The results are very interesting and prove that Intel’s new Thread Director, coupled with Windows 11, makes a big difference in terms of usability. On PCMark 10, all the systems dropped in performance the smallest percentage, as this test is not just about the CPU, but the Alder Lake Core i9-12900HK dropped the least, with an overall result that was 82.6% of the original unloaded result. The Tiger Lake system was only able to achieve 61.9% of its original result, while the AMD system fared better at 75%.
Cinebench though was a different story, with both the Ryzen 9 5900HX and the Tiger Lake i9-11980HK only able to achieve about 16% of their original result, whereas the new Alder Lake system was still able to net 38.4% of its original score while the system was using every single core to transcode a video.
With Handbrake running in the background, all the systems were slower to transcode, but both the AMD 5900HX and Intel i9-11980HK, thanks to not being able to de-prioritize the background task, finished the transcode with a frames per second average of about 88% of the unloaded transcode would have achieved. The new Alder Lake system could only average 83% of its original frames per second, because that task was deprioritized by Thread Director to free up additional resources for the foreground jobs. That made a sizable difference on the net for all the jobs, especially Cinebench.
The new Thread Director and hybrid design is a big win for usability. No longer does an active task feel like it bogs down the system, leaving the user with an unresponsive computer to deal with.

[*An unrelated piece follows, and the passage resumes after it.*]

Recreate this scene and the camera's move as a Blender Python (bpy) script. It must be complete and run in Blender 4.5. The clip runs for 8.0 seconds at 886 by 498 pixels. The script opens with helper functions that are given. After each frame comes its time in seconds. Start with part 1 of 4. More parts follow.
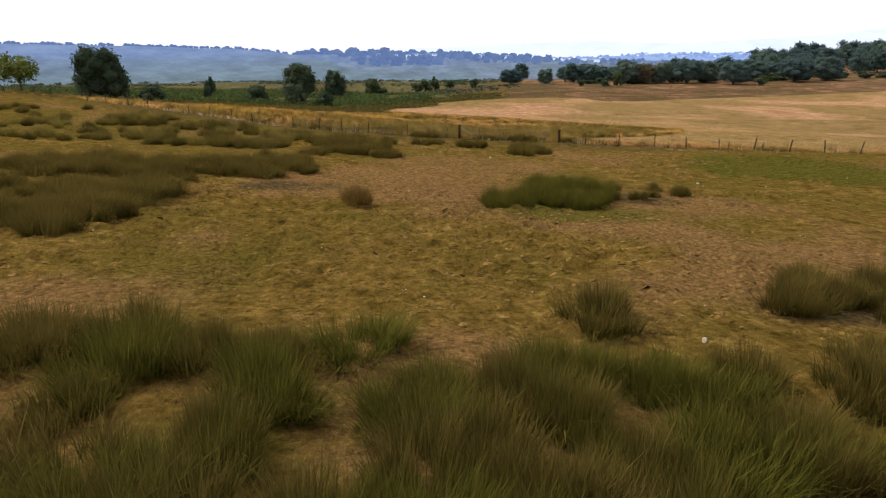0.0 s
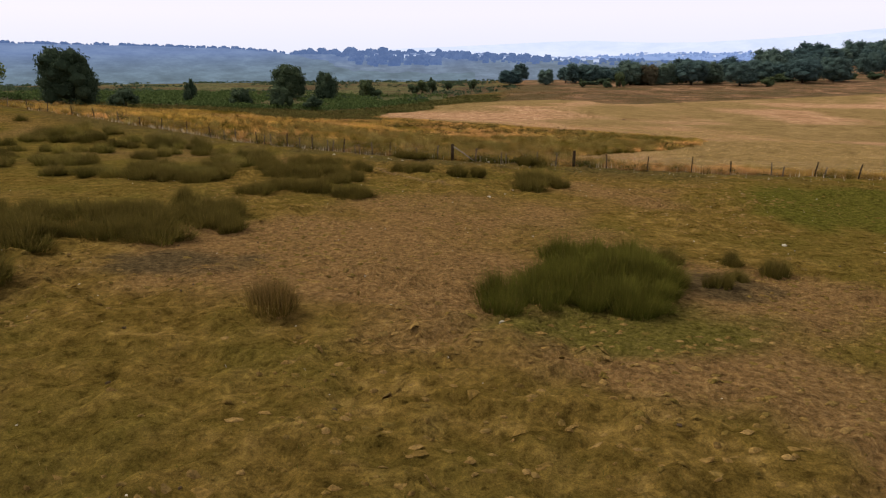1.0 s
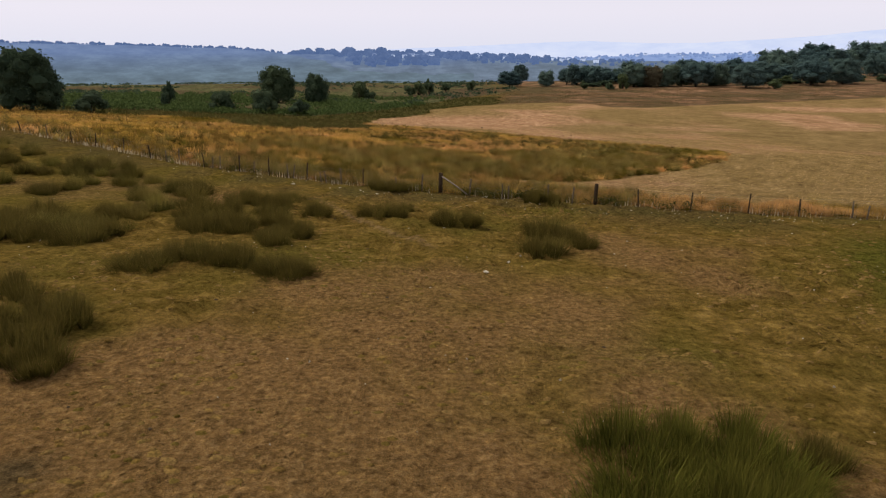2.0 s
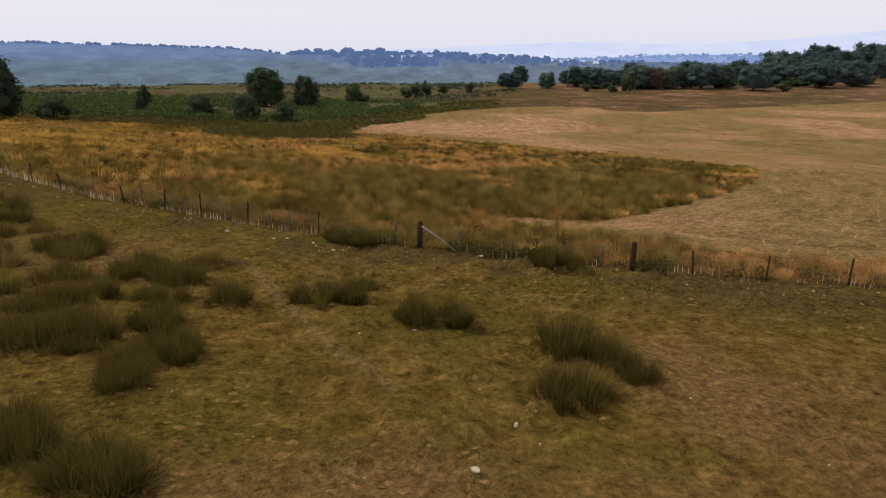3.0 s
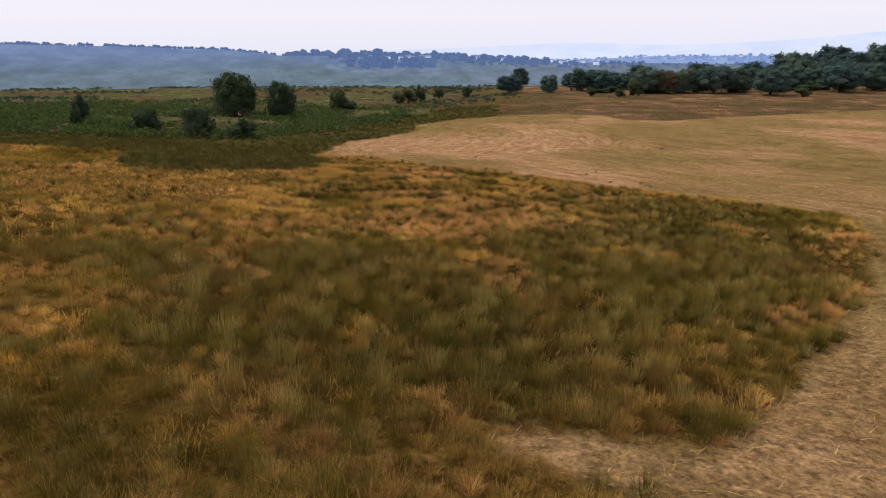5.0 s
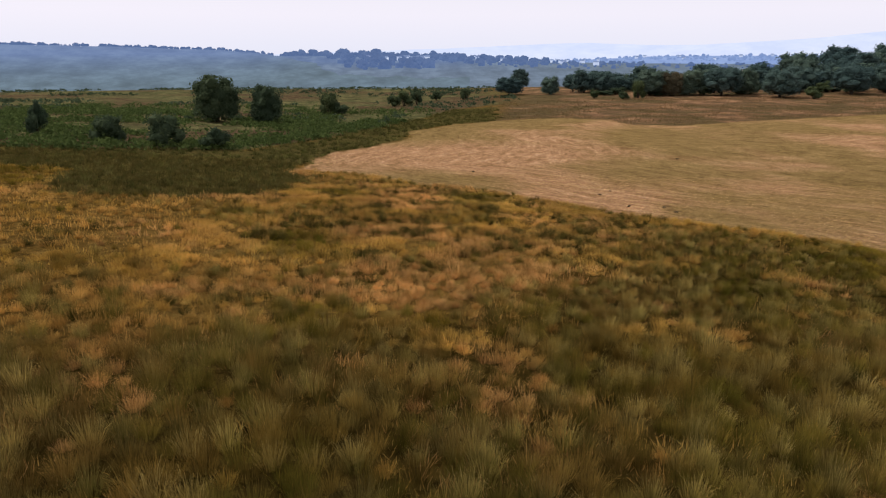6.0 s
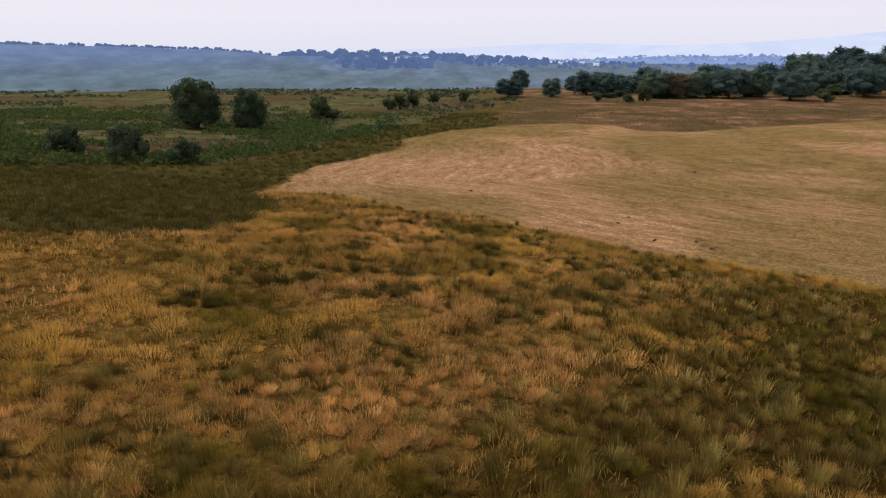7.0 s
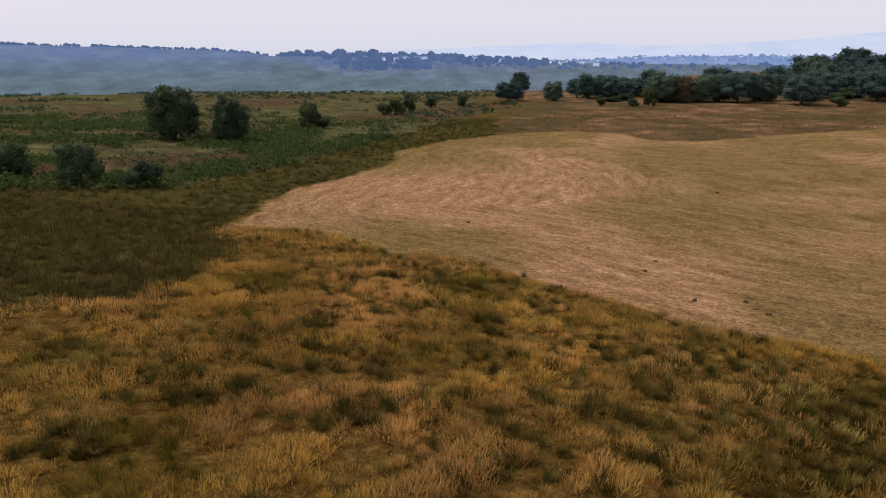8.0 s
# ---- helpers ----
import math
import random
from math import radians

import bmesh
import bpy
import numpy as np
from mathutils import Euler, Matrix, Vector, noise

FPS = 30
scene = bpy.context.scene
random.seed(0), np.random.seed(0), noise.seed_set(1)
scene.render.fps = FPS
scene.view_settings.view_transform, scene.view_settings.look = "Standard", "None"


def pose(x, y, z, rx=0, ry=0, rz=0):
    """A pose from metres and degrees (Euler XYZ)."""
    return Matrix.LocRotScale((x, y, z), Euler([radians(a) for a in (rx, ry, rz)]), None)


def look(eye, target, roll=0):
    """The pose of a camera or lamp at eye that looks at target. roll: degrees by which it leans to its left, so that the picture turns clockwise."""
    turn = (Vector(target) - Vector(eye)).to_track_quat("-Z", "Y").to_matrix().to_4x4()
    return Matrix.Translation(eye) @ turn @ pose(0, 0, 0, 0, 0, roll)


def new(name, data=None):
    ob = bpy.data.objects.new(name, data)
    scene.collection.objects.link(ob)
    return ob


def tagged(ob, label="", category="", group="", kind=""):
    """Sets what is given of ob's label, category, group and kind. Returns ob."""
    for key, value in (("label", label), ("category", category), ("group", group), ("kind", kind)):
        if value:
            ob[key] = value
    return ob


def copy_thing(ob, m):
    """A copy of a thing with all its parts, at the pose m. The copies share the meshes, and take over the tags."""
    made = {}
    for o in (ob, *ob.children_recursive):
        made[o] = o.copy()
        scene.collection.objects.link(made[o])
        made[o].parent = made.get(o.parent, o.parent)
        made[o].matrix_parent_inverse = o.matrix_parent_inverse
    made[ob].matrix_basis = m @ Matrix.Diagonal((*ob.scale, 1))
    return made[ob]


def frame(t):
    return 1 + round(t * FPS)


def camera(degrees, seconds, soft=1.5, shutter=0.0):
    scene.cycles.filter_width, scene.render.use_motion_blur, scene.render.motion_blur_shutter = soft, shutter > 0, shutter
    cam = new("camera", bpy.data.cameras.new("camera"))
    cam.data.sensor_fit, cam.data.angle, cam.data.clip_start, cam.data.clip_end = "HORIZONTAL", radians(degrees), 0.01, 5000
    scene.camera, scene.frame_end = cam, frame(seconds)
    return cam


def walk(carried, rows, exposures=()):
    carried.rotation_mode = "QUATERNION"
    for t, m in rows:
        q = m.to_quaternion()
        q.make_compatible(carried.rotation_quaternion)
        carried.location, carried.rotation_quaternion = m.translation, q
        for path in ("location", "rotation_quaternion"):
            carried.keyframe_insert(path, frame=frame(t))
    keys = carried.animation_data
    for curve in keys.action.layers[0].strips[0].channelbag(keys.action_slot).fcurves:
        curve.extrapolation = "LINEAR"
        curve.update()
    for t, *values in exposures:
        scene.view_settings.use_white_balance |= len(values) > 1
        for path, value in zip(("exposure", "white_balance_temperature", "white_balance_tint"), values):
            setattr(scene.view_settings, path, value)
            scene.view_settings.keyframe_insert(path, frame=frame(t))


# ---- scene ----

Even with the CPU running at 100% load, active tasks feel quick and net performance is very impressive. Although the Alder Lake system did give up the most performance on the background task, it was only an additional 4% over the Tiger Lake system, while at the same time achieving a much higher result on the foreground task. On Cinebench, the Alder Lake system scored 3.6 times higher than the Tiger Lake platform, while still achieving a transcode that was 1.37 times faster. It is very impressive.